__DO THIS__.
Output solely the number of lines containing the string "that".

......

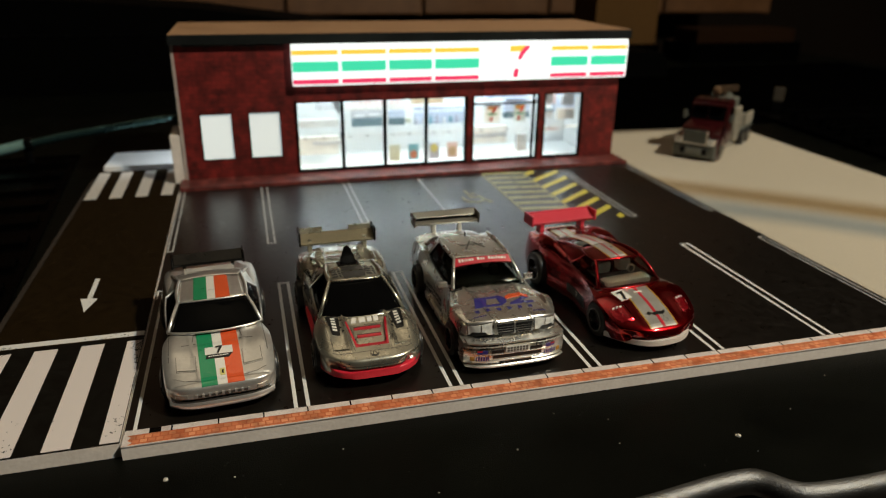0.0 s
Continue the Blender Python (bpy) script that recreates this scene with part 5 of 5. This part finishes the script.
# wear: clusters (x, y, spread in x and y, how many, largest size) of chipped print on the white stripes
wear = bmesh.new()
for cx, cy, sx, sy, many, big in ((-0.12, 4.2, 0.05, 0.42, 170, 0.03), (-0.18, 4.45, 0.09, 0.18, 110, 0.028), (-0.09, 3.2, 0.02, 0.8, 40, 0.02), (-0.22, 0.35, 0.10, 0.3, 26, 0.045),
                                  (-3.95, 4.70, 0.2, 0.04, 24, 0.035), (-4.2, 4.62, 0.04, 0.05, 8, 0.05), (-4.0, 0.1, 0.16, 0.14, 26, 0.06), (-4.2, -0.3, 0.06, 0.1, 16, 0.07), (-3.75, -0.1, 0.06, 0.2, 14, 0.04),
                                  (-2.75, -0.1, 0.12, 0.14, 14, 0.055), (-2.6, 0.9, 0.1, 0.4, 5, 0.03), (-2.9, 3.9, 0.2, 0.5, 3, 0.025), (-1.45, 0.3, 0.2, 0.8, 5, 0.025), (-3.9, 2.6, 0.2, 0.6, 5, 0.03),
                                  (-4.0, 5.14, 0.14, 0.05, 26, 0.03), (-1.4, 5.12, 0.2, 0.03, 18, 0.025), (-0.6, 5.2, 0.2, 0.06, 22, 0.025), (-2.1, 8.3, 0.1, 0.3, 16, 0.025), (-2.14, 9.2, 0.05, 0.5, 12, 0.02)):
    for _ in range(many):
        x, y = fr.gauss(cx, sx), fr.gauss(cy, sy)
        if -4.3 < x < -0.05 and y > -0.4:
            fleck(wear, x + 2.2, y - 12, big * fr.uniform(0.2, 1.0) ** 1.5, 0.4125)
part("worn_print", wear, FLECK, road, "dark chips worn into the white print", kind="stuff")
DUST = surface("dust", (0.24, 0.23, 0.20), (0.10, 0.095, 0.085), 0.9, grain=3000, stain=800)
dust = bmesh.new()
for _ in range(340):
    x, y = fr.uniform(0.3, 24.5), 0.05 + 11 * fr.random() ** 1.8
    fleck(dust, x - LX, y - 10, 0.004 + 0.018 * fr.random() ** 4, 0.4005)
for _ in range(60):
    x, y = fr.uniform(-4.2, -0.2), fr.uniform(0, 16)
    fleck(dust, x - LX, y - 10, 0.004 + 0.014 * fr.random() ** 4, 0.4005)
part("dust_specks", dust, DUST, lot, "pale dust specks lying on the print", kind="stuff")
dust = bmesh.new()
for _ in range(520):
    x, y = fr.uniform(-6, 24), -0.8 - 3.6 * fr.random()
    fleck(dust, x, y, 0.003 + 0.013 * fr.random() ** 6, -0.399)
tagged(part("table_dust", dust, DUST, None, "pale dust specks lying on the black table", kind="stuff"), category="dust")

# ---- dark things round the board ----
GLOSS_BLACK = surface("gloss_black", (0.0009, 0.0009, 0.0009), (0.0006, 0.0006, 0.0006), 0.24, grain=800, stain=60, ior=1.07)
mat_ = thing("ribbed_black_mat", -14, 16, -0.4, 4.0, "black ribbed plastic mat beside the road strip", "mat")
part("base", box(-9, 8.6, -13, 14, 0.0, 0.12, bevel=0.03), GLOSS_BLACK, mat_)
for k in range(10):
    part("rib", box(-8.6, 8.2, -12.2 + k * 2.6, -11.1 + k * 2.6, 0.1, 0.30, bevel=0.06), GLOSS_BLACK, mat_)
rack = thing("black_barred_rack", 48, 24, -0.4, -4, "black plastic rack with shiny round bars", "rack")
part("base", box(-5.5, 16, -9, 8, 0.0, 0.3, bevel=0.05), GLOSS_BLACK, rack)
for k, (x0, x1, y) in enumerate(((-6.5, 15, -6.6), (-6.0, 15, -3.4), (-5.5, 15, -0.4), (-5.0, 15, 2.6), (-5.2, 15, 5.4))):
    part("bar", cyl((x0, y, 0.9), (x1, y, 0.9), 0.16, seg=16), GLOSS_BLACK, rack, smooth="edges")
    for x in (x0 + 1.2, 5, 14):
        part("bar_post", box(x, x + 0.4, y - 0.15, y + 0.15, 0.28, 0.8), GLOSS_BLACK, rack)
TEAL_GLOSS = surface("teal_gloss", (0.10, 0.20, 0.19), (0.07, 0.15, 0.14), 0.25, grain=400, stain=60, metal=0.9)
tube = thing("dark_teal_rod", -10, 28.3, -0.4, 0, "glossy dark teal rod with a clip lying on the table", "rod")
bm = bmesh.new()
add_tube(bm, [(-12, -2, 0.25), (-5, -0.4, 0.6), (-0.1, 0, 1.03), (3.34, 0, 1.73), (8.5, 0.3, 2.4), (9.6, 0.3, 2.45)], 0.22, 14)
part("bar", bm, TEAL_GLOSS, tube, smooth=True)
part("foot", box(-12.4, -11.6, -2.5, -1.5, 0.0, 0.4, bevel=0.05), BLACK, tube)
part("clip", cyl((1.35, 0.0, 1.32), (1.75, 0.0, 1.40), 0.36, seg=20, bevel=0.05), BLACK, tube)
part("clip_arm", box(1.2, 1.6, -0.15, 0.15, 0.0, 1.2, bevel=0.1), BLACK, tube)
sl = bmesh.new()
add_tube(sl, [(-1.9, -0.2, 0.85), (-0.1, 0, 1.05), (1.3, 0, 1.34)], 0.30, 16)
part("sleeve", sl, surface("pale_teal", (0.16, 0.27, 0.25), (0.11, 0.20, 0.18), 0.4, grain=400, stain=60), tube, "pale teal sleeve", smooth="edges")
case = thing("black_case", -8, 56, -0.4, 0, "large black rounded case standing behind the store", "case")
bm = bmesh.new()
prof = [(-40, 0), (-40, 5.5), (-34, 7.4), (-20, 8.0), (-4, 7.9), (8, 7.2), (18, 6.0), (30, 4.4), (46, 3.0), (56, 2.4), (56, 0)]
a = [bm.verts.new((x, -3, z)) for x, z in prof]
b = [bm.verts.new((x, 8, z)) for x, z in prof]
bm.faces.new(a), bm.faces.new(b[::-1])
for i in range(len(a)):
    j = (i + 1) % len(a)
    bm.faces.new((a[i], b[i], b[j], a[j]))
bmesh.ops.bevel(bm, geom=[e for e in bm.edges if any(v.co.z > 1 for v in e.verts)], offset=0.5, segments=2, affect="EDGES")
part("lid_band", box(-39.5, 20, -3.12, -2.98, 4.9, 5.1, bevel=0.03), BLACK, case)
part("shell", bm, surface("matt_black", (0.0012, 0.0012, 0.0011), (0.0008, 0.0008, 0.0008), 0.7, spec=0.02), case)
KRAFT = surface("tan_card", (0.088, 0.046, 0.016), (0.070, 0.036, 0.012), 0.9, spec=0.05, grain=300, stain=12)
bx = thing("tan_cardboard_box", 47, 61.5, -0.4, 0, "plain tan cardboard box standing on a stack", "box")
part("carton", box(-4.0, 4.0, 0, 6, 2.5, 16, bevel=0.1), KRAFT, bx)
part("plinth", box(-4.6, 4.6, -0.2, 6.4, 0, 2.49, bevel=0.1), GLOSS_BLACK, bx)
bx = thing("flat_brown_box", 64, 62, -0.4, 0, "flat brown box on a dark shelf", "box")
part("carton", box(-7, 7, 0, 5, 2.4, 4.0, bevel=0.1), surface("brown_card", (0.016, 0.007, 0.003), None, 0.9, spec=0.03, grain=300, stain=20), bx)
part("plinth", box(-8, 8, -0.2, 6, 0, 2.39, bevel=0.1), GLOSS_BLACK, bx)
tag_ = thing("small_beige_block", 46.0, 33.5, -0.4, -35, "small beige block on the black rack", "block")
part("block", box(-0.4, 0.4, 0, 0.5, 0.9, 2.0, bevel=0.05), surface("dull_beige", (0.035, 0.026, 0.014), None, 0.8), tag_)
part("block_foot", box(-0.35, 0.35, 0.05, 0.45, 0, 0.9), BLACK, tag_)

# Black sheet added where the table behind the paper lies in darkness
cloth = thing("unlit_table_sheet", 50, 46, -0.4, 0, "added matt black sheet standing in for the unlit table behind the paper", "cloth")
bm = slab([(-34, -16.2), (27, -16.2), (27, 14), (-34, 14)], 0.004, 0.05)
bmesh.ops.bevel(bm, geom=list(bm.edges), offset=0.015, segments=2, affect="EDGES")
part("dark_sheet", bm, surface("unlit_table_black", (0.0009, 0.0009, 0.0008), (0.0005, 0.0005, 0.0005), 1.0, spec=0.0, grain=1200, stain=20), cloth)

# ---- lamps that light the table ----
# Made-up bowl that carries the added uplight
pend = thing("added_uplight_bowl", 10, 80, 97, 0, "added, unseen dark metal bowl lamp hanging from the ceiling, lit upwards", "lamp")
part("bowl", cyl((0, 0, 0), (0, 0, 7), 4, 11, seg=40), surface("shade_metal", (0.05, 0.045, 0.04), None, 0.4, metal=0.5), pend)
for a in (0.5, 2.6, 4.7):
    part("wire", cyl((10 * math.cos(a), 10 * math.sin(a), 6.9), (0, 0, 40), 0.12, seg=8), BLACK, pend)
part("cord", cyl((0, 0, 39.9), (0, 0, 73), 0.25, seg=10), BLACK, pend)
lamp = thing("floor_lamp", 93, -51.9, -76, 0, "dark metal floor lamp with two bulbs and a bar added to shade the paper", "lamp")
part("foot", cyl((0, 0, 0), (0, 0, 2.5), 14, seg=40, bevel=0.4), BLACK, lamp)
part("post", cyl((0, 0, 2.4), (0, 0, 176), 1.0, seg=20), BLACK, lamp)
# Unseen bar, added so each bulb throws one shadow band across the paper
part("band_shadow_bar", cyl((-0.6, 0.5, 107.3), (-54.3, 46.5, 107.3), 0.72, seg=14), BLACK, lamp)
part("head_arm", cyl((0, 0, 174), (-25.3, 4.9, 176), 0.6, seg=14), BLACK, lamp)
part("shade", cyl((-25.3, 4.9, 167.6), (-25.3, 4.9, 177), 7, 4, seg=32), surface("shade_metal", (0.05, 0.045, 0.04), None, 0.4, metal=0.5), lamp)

......

__TASK RESULT__.
3